▸ **Task requirements**
Return the listing below verbatim. Pictures do not belong in the copy.

#### Raw data

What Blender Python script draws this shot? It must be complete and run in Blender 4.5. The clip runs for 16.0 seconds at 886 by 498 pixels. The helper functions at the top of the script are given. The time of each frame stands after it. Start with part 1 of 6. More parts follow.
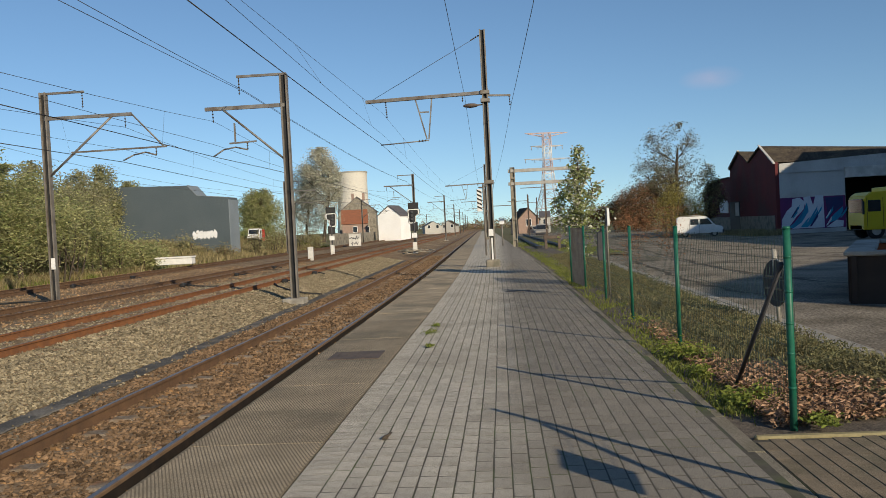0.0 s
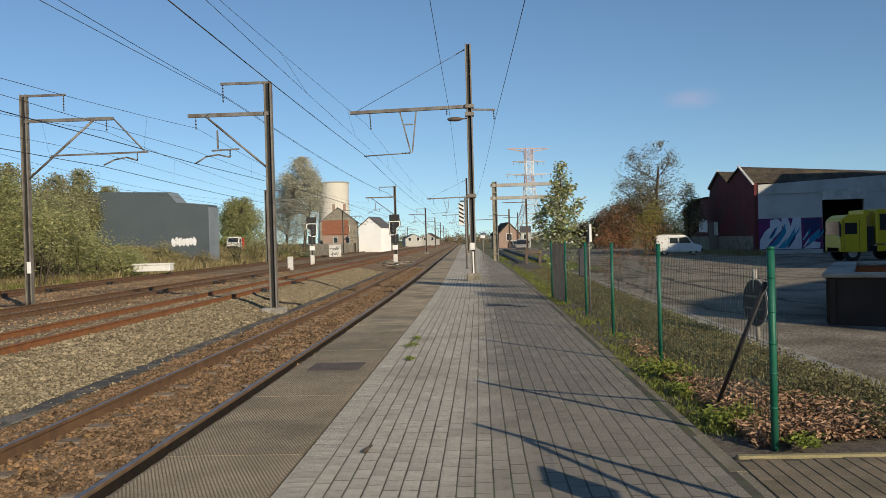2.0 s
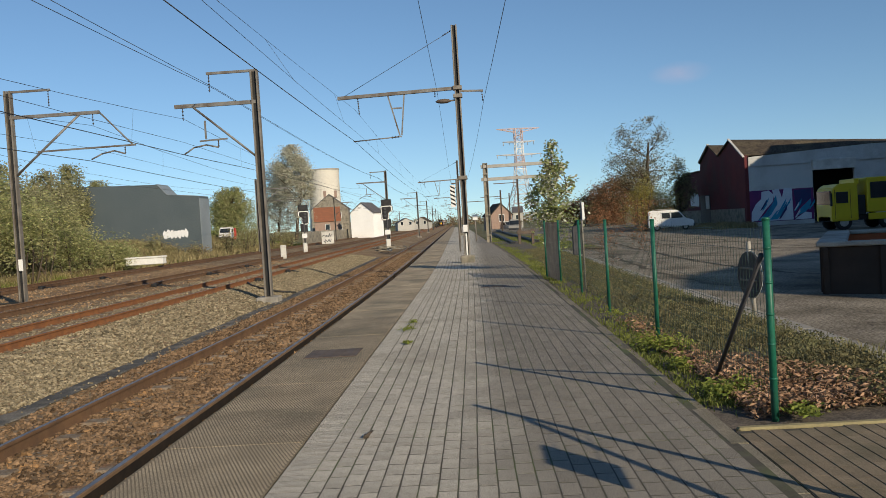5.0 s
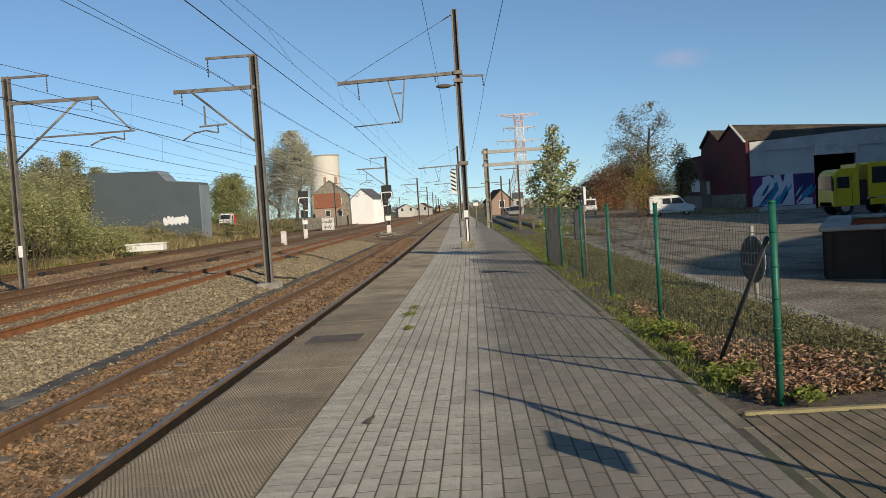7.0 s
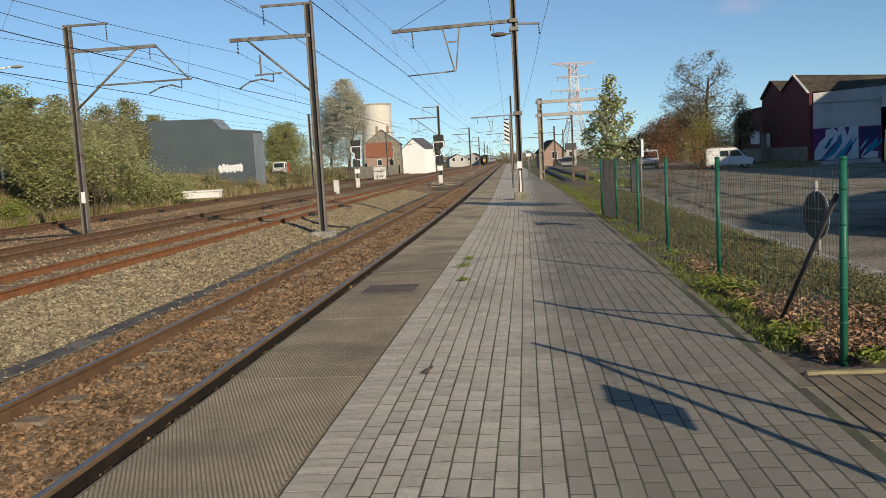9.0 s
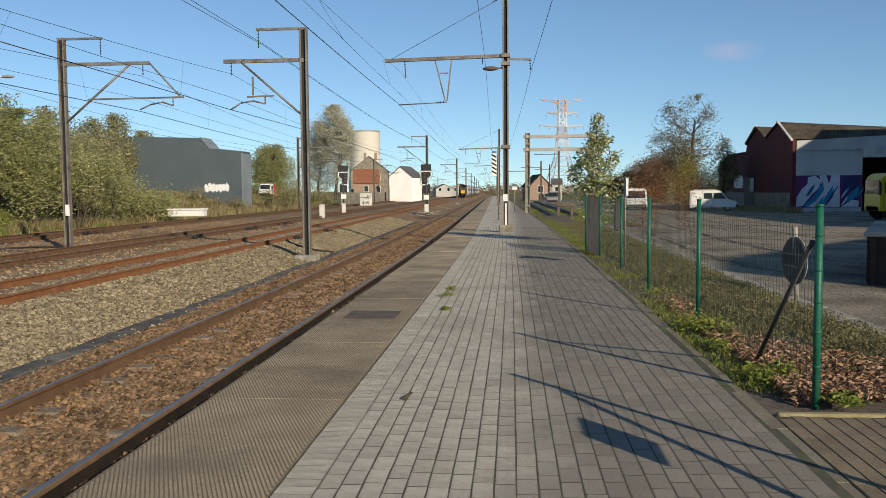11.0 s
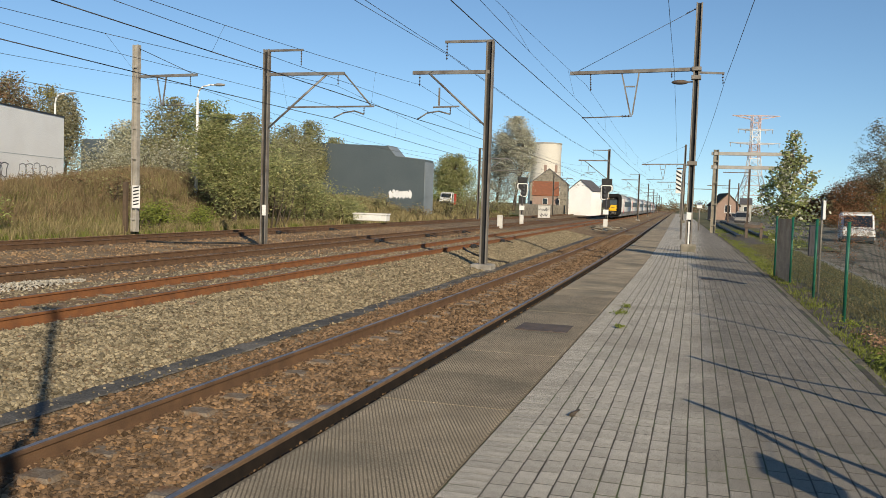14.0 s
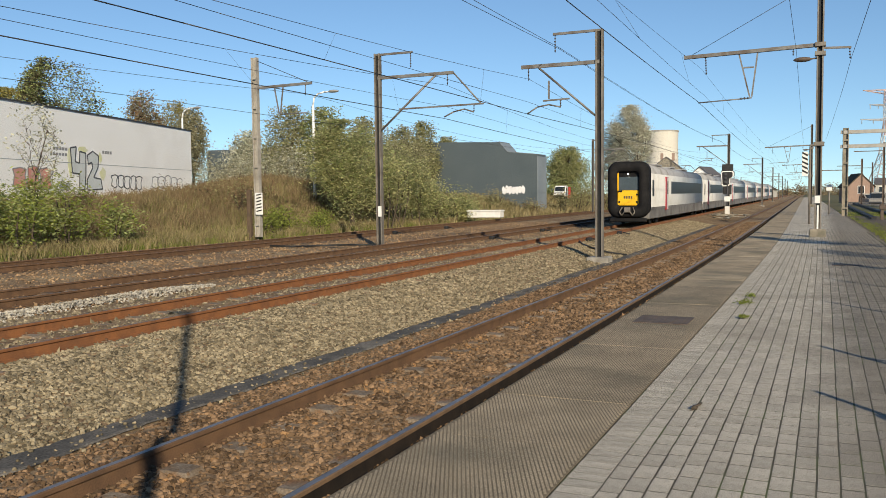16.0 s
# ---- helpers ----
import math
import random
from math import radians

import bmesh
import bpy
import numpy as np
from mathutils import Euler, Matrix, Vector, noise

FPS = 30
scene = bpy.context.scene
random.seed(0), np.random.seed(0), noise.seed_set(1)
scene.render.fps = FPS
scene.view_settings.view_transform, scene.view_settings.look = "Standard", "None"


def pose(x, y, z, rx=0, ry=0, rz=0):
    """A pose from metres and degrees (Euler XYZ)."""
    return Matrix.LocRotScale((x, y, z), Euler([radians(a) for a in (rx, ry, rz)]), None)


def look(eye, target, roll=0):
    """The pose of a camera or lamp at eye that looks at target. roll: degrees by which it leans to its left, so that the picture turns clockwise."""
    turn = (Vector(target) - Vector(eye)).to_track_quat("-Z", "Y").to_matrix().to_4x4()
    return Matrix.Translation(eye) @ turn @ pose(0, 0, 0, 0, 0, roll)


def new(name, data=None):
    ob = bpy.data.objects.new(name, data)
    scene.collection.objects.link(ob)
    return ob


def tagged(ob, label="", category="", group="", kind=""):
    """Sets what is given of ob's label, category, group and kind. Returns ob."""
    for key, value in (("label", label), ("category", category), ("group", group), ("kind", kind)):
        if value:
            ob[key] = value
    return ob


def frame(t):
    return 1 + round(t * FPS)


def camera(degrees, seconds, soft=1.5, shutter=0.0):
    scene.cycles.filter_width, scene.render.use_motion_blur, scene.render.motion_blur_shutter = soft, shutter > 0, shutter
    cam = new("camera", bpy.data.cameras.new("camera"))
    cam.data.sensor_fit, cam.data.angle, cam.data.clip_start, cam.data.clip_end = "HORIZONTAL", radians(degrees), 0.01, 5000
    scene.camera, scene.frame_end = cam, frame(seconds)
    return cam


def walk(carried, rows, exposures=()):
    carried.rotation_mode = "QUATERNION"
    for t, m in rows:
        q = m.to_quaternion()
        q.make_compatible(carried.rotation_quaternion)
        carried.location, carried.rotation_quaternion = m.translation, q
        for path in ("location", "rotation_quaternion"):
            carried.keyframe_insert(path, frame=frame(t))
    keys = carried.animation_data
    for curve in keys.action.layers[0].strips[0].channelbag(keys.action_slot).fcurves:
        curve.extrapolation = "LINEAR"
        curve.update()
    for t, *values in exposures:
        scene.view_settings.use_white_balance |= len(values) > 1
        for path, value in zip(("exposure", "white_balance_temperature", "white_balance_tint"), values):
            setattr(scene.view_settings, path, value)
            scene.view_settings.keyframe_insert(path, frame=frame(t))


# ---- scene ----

########

▸ **Reply**
What Blender Python script draws this shot? It must be complete and run in Blender 4.5. The clip runs for 16.0 seconds at 886 by 498 pixels. The helper functions at the top of the script are given. The time of each frame stands after it. Start with part 1 of 6. More parts follow.
0.0 s
2.0 s
5.0 s
7.0 s
9.0 s
11.0 s
14.0 s
16.0 s
# ---- helpers ----
import math
import random
from math import radians

import bmesh
import bpy
import numpy as np
from mathutils import Euler, Matrix, Vector, noise

FPS = 30
scene = bpy.context.scene
random.seed(0), np.random.seed(0), noise.seed_set(1)
scene.render.fps = FPS
scene.view_settings.view_transform, scene.view_settings.look = "Standard", "None"


def pose(x, y, z, rx=0, ry=0, rz=0):
    """A pose from metres and degrees (Euler XYZ)."""
    return Matrix.LocRotScale((x, y, z), Euler([radians(a) for a in (rx, ry, rz)]), None)


def look(eye, target, roll=0):
    """The pose of a camera or lamp at eye that looks at target. roll: degrees by which it leans to its left, so that the picture turns clockwise."""
    turn = (Vector(target) - Vector(eye)).to_track_quat("-Z", "Y").to_matrix().to_4x4()
    return Matrix.Translation(eye) @ turn @ pose(0, 0, 0, 0, 0, roll)


def new(name, data=None):
    ob = bpy.data.objects.new(name, data)
    scene.collection.objects.link(ob)
    return ob


def tagged(ob, label="", category="", group="", kind=""):
    """Sets what is given of ob's label, category, group and kind. Returns ob."""
    for key, value in (("label", label), ("category", category), ("group", group), ("kind", kind)):
        if value:
            ob[key] = value
    return ob


def frame(t):
    return 1 + round(t * FPS)


def camera(degrees, seconds, soft=1.5, shutter=0.0):
    scene.cycles.filter_width, scene.render.use_motion_blur, scene.render.motion_blur_shutter = soft, shutter > 0, shutter
    cam = new("camera", bpy.data.cameras.new("camera"))
    cam.data.sensor_fit, cam.data.angle, cam.data.clip_start, cam.data.clip_end = "HORIZONTAL", radians(degrees), 0.01, 5000
    scene.camera, scene.frame_end = cam, frame(seconds)
    return cam


def walk(carried, rows, exposures=()):
    carried.rotation_mode = "QUATERNION"
    for t, m in rows:
        q = m.to_quaternion()
        q.make_compatible(carried.rotation_quaternion)
        carried.location, carried.rotation_quaternion = m.translation, q
        for path in ("location", "rotation_quaternion"):
            carried.keyframe_insert(path, frame=frame(t))
    keys = carried.animation_data
    for curve in keys.action.layers[0].strips[0].channelbag(keys.action_slot).fcurves:
        curve.extrapolation = "LINEAR"
        curve.update()
    for t, *values in exposures:
        scene.view_settings.use_white_balance |= len(values) > 1
        for path, value in zip(("exposure", "white_balance_temperature", "white_balance_tint"), values):
            setattr(scene.view_settings, path, value)
            scene.view_settings.keyframe_insert(path, frame=frame(t))


# ---- scene ----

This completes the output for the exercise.